Conditions are ideal for another strong transaction year with investor optimism continuing to grow. Hotel investors opened the throttle on deal pace during 2014, and activity during 2015 is expected to equal or exceed that of 2014 with high investor sentiment for trading. Driven by positive hotel operating profits, hotel investors remain confident and optimistic about the outlook for hotel investments and continued lodging sector growth. Compared with stocks, bonds and other investments for which some of the brightest minds are sounding the alarm about a bubble, commercial real estate is viewed as a good investment with high values. In addition, perceiving real estate in the United States as a safe long term investment, acquisitions of hotels and high-end real estate by foreign investors continue to be on the rise, and the volume of cross-border capital should continue to remain steady or increase.

Within the commercial real estate sector, hotels offer a lower risk investment, or an arbitrage hedge, against future rising interest rates, which industry professionals indicate will inevitably occur. Although possibly at a slower rate, hotel values should continue steady growth driving down cap rates to historically low levels. With modest increases in average daily rates, net operating income will grow at a faster pace than predicted interest rate hikes. The fundamentals remain strong as significant capital is available in the sector, access to capital continues to improve, debt continues to flow into the market, investors move forward, and the major markets have good underlying fundamentals.

Within the market for hotels, core cities which attract tourists such as Miami, Orlando, New York, San Francisco and Phoenix should continue to dominate the buyer’s market as such cities continue to see an increase in tourism. In addition, primary and gateway markets, which lead the strong performance in this sector, should continue a steady pace of deal activity in the hotel investment arena. In addition, markets that have been less active will likely see increased activity including Dallas, Houston, Atlanta, Seattle, Chicago and Philadelphia. Assets in secondary and even tertiary markets such as Fort Lauderdale and Charleston will likely garner more interest as prime assets in gateway cities reach peak valuations.

Among the hotel asset class, there is high investor interest among select-service hotels and luxury full-service hotels, with high barriers to entry keeping supply increases low and demand high. With the clarity of the expense profile and the margins these properties produce, select-service hotels, which keep operating costs down by offering services and amenities in moderation, are in demand by investors.
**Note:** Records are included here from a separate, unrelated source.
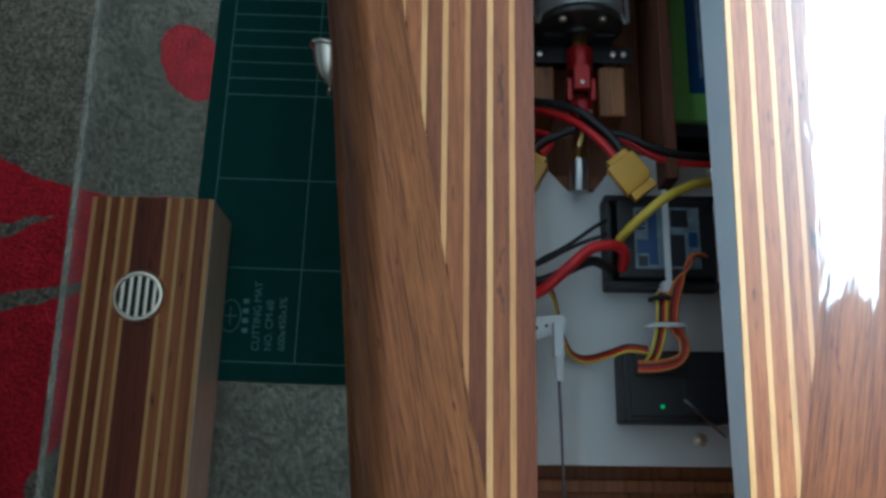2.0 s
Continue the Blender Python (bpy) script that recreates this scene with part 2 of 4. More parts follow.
def carpet_material():
    """Shaggy taupe pile with large dark red leaf shapes woven in."""
    m, nt, b = base("shag_carpet", 0.95)
    tc = nt.nodes.new("ShaderNodeTexCoord")
    wob = node(nt, "ShaderNodeTexNoise", Scale=14.0, Detail=3.0)
    nt.links.new(tc.outputs["Object"], wob.inputs["Vector"])
    sub = nt.nodes.new("ShaderNodeVectorMath")
    sub.operation = "MULTIPLY_ADD"
    sub.inputs[1].default_value, sub.inputs[2].default_value = (0.03, 0.03, 0), (-0.015, -0.015, 0)
    nt.links.new(wob.outputs["Color"], sub.inputs[0])
    add = nt.nodes.new("ShaderNodeVectorMath")
    nt.links.new(tc.outputs["Object"], add.inputs[0])
    nt.links.new(sub.outputs[0], add.inputs[1])
    pile = noise_of(nt, tc.outputs["Object"], 230, 4, 0.65)
    clump = noise_of(nt, tc.outputs["Object"], 38, 5, 0.65)
    taupe = ramp_of(nt, pile, (0.32, (0.017, 0.014, 0.010)), (0.50, (0.043, 0.036, 0.025)), (0.70, (0.088, 0.074, 0.052)))
    red = ramp_of(nt, pile, (0.30, (0.080, 0.0013, 0.003)), (0.72, (0.165, 0.003, 0.007)))
    color = taupe
    # red or taupe, centre, half length, half width, turn in degrees; 2 and 3: wedges that taper along their length
    for kind, x, y, long, wide, turn in CARPET_SHAPES:
        mp = nt.nodes.new("ShaderNodeMapping")
        mp.vector_type = "TEXTURE"
        mp.inputs["Location"].default_value, mp.inputs["Rotation"].default_value, mp.inputs["Scale"].default_value = (x, y, 0), (0, 0, radians(turn)), (long, wide, 1)
        nt.links.new(add.outputs[0], mp.inputs["Vector"])
        flat = nt.nodes.new("ShaderNodeVectorMath")
        flat.operation = "MULTIPLY"
        flat.inputs[1].default_value = (1, 1, 0)
        nt.links.new(mp.outputs[0], flat.inputs[0])
        ln = nt.nodes.new("ShaderNodeVectorMath")
        ln.operation = "LENGTH"
        nt.links.new(flat.outputs[0], ln.inputs[0])
        reach = ln.outputs["Value"]
        if kind > 1:
            xyz, side, taper, back = nt.nodes.new("ShaderNodeSeparateXYZ"), nt.nodes.new("ShaderNodeMath"), nt.nodes.new("ShaderNodeMath"), nt.nodes.new("ShaderNodeMath")
            side.operation, taper.operation, back.operation = "ABSOLUTE", "MULTIPLY_ADD", "MAXIMUM"
            flip = nt.nodes.new("ShaderNodeMath")
            flip.operation = "ABSOLUTE"
            taper.inputs[1].default_value = 2.0
            nt.links.new(flat.outputs[0], xyz.inputs[0])
            nt.links.new(xyz.outputs[1], side.inputs[0])
            nt.links.new(side.outputs[0], taper.inputs[0])
            nt.links.new(xyz.outputs[0], taper.inputs[2])
            nt.links.new(xyz.outputs[0], flip.inputs[0])
            nt.links.new(taper.outputs[0], back.inputs[0])
            nt.links.new(flip.outputs[0], back.inputs[1])
            reach = back.outputs[0]
        inside = nt.nodes.new("ShaderNodeMath")
        inside.operation = "LESS_THAN"
        inside.inputs[1].default_value = 1.0
        nt.links.new(reach, inside.inputs[0])
        color = mixed(nt, "MIX", inside.outputs[0], color, red if kind in (1, 3) else taupe)
    color = mixed(nt, "MULTIPLY", 0.6, color, ramp_of(nt, clump, (0.32, (0.48, 0.46, 0.44)), (0.68, (1.22, 1.20, 1.16))))
    nt.links.new(color, b.inputs["Base Color"])
    b.inputs["Specular IOR Level"].default_value = 0.08
    bumped(nt, b, pile, 0.45, 0.005)
    return m


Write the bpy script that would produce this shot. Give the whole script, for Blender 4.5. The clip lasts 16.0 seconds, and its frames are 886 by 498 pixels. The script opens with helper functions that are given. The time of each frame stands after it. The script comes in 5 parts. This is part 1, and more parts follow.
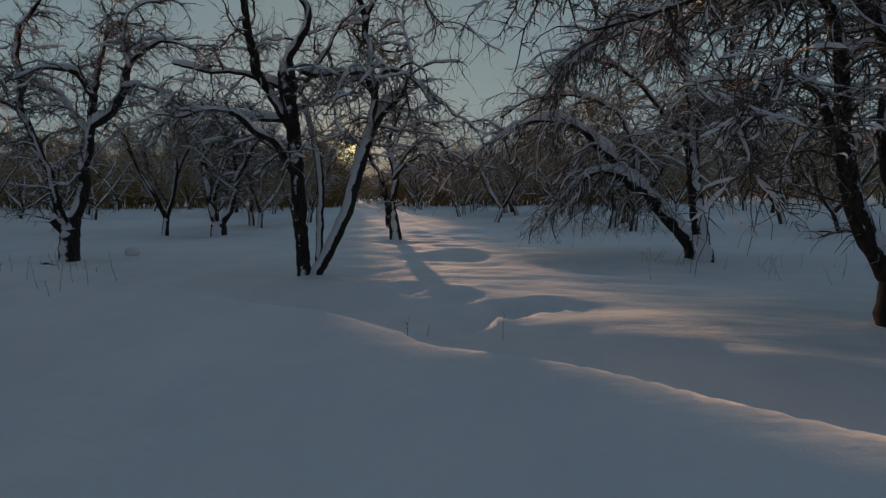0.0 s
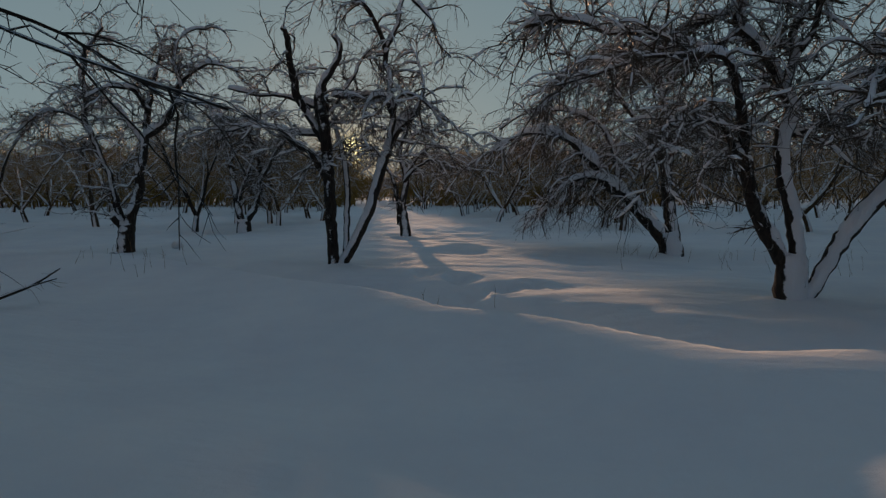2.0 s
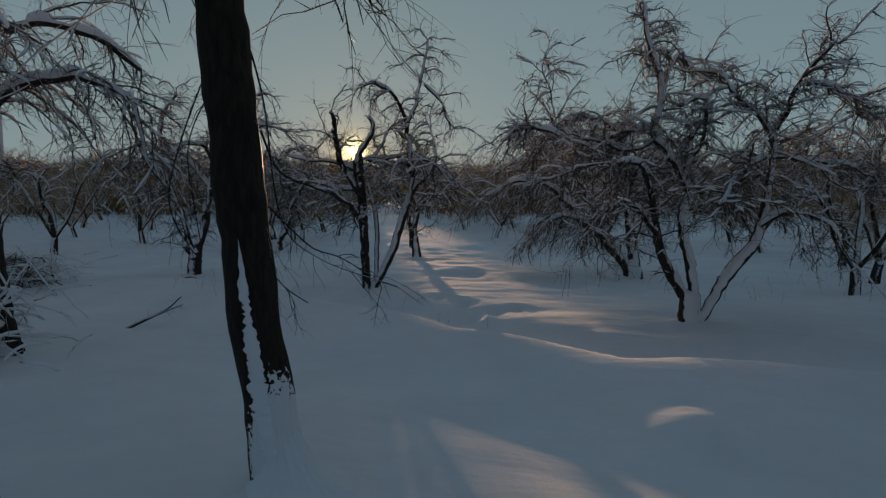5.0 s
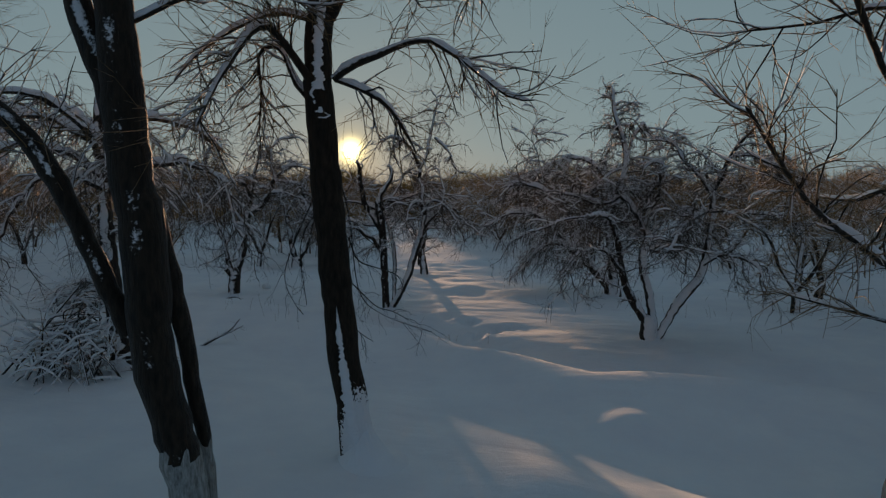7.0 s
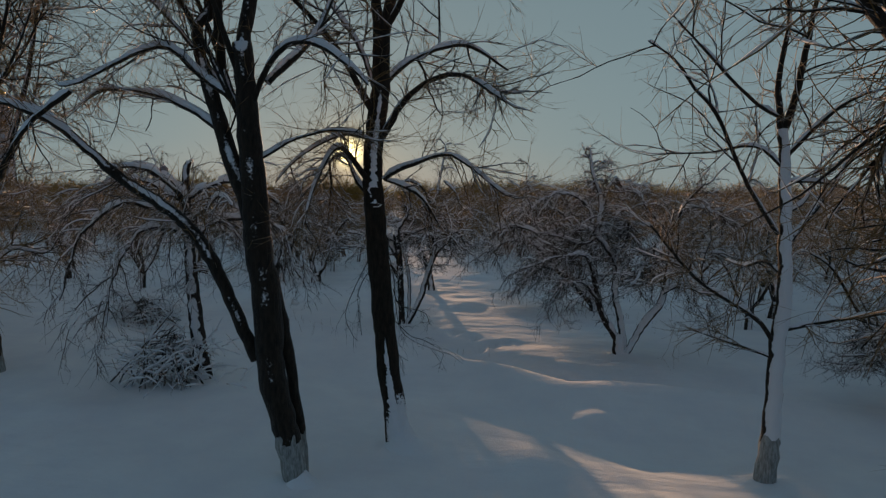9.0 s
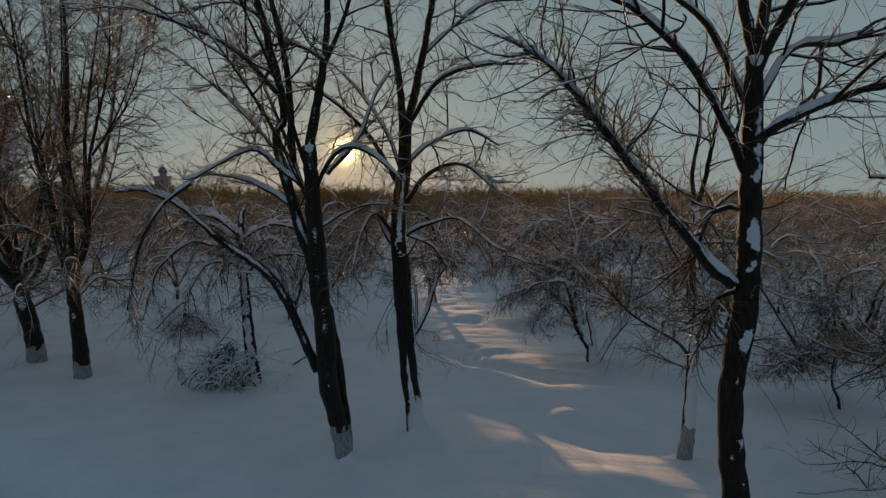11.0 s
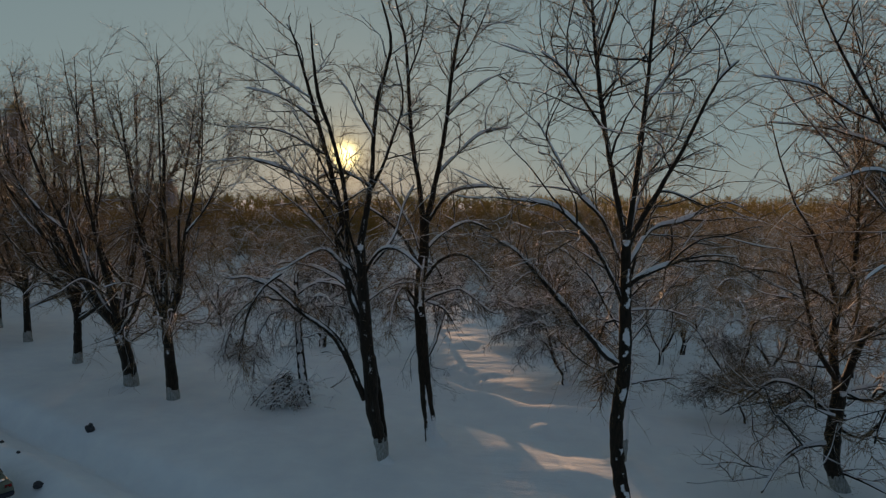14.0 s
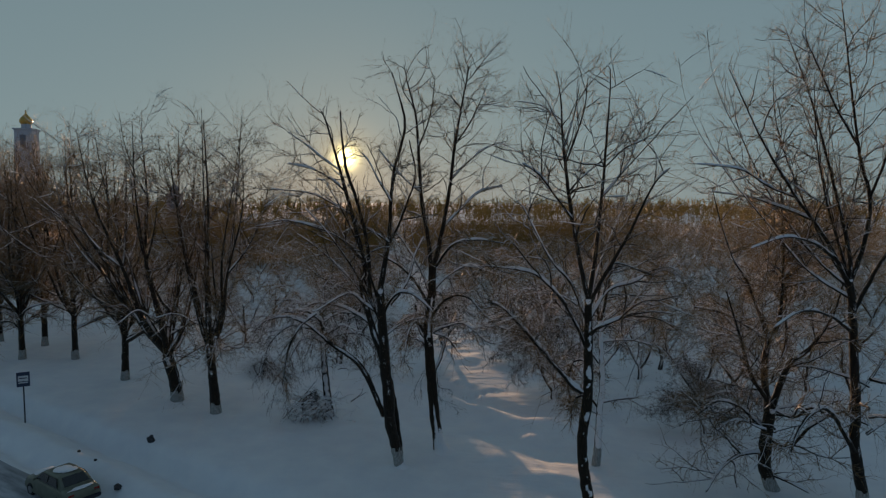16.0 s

With the luxury travel sector on the rise and experiencing year-over-year growth, full-service, upper upscale luxury properties are investors’ “trophy” properties which offer value separate from the real estate of which they are a part.

Overall hotel investment and operating fundamentals are poised to remain strong in 2015 which should bring new hotel acquisition opportunities, new conversion acquisition activities, new hotel management opportunities, new hotel lending opportunities, and new hotel development opportunities.